The 4 Easiest Ways To Cut Kilojoules — Without Counting Them
Photography by Supreeya Chantalao/Freepik
No math needed.
If you want to lose weight, you gotta count kilojoules. It’s the phrase you hear most often when it comes to weight loss. But small changes count and add up, too. Plus, you’re more likely to stick to a healthier eating plan by making small changes over time instead of going the extreme route, cutting out whole food groups, following a drastic diet or starting a frenetic exercise regimen.

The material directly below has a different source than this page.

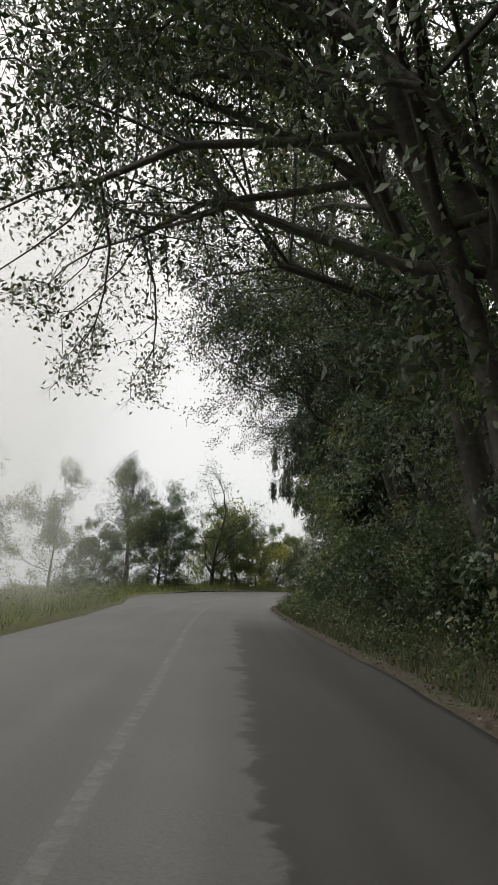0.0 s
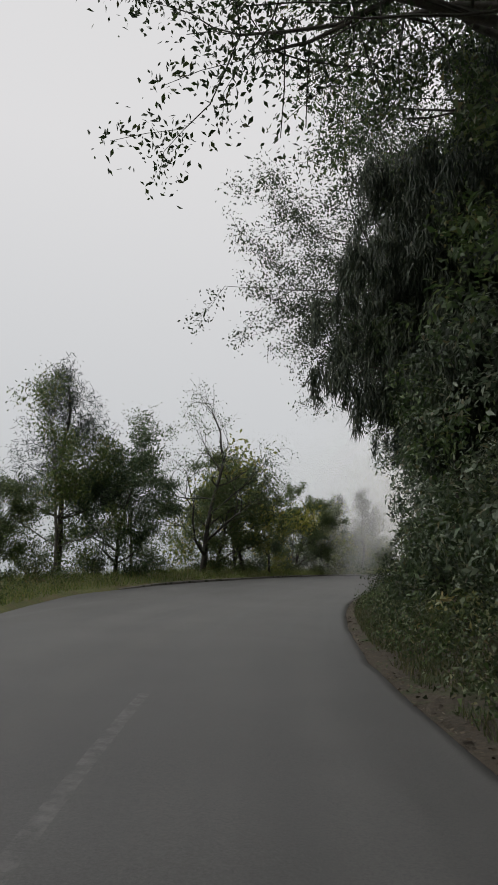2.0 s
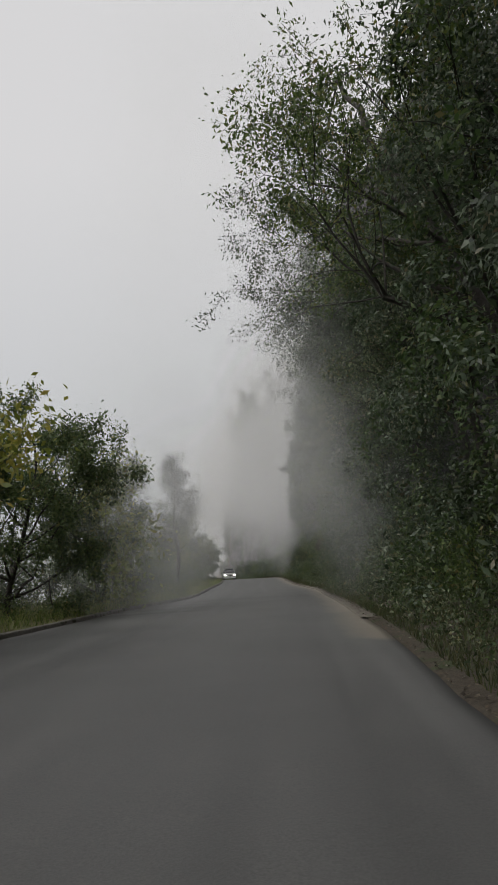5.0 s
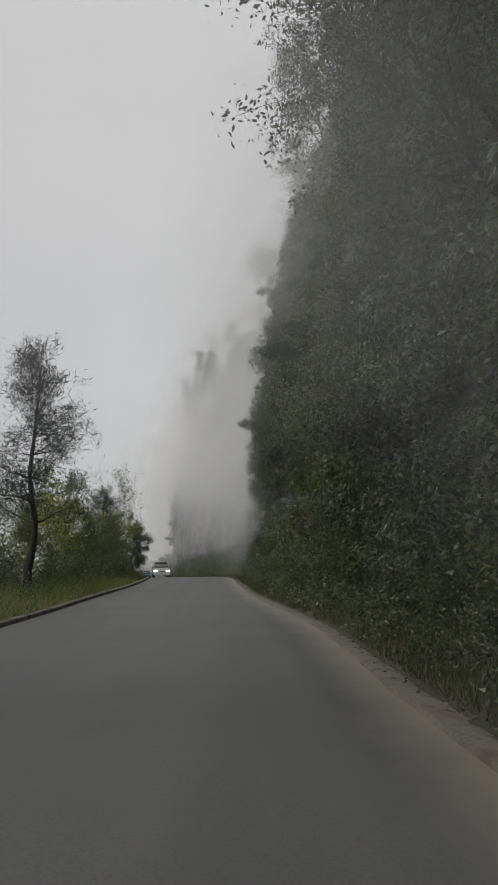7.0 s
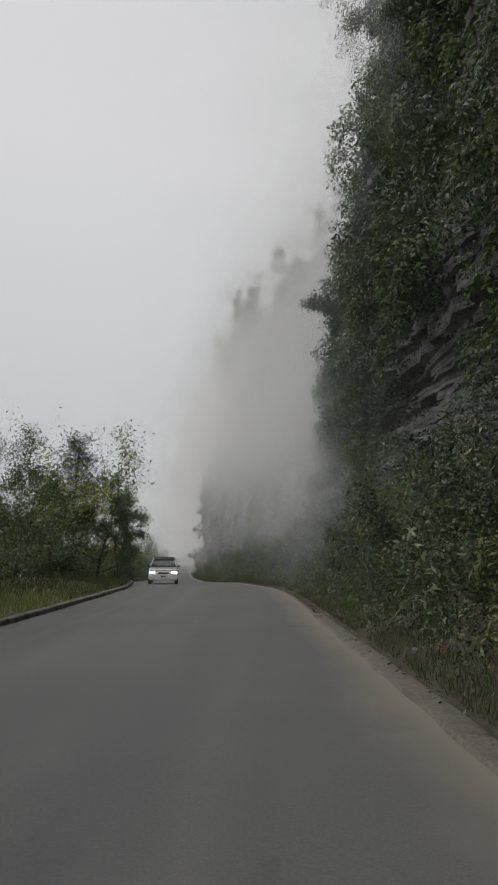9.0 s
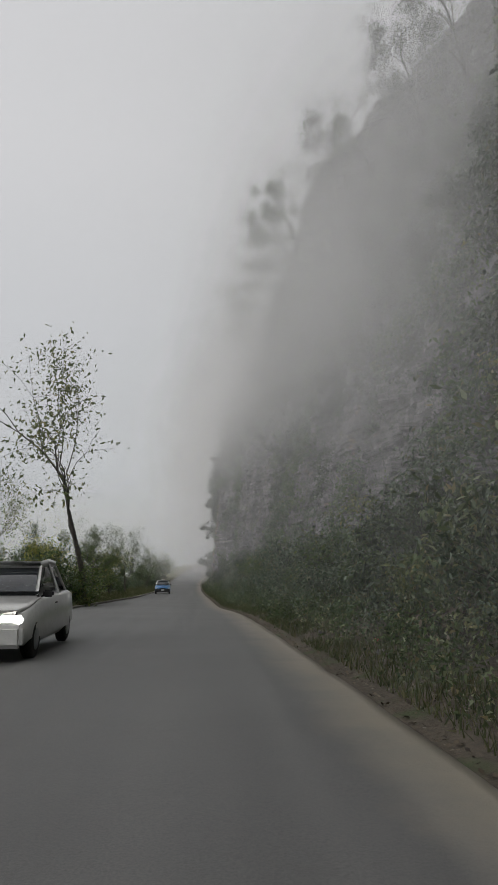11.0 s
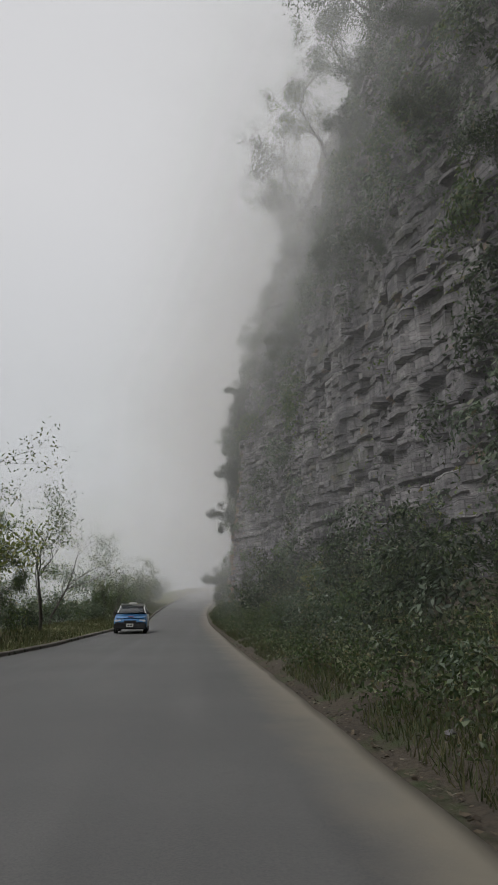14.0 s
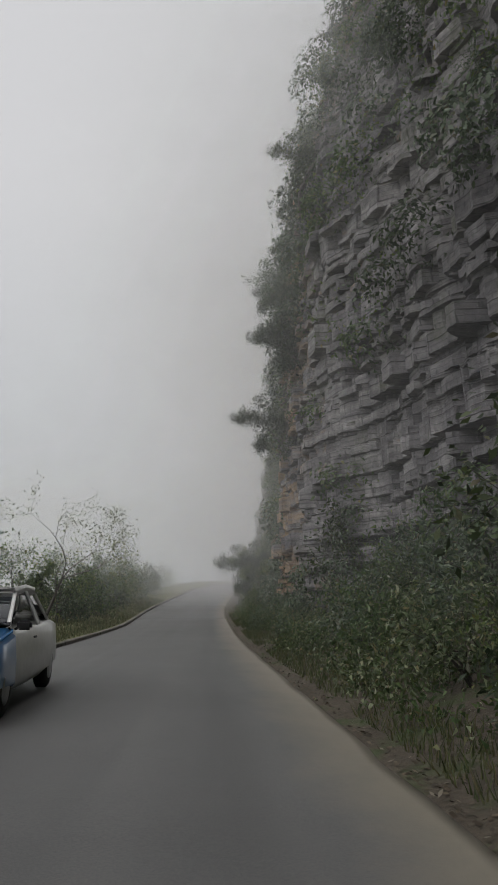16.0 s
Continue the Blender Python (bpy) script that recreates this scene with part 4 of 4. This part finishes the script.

Instead, use these ace tips to reduce your kJ count, without physically doing the math.
Downsize your portions
Easier said than done. While knowing portion control is the best way to know how much of everything you should be eating, using smaller plates and bowls make the whole thing way less painful and math-heavy. One study that tracked diners at Chinese buffets found that normal-sized diners ate from smaller plates, and had more leftovers than their overweight or obese customers.
Become a snacker
Turns out, even snacks will register as well as full meals. One study found that small portions of snack foods quell cravings as well as larger ones do. Study participants received either a few bites of chocolate, pie, or chips, or a serving five to 10 times larger. Afterward, both groups saw the same drop in hunger. “Our stomachs are poor at counting unless we’re really hungry,” says Brian Wansink, director of the Food and Brand Lab at Cornell University. “All we remember is that we had the snack we wanted.” Divvy out a single portion of a tempting treat, and if you’re itching for more, wait 15 minutes and then see if you still want it.
Savour your food.
Eating slowly helps you to keep track of your satiety and will help you consume only as much as your need to feel satisfied. Rapid eating often leads to overeating and feeling uncomfortably full afterwards. You don’t have to eat everything on your plate. Focus on when you feel full instead of eating food just because it is there – it’s fine to leave some food on your plate.
Lay off the sugar
We know sugar helps you pile on the kilos, but get this: in a study, obese mice had fewer taste buds capable of registering sweetness than trimmer critters did. “Weight gain may trigger hormones that alter the taste cells, or high-fat foods might change them directly,” says lead study author Kathryn Medler. Either one could spell trouble: If your body doesn’t get the message that you’ve had a cookie, you might go for a whole stack to hit the spot.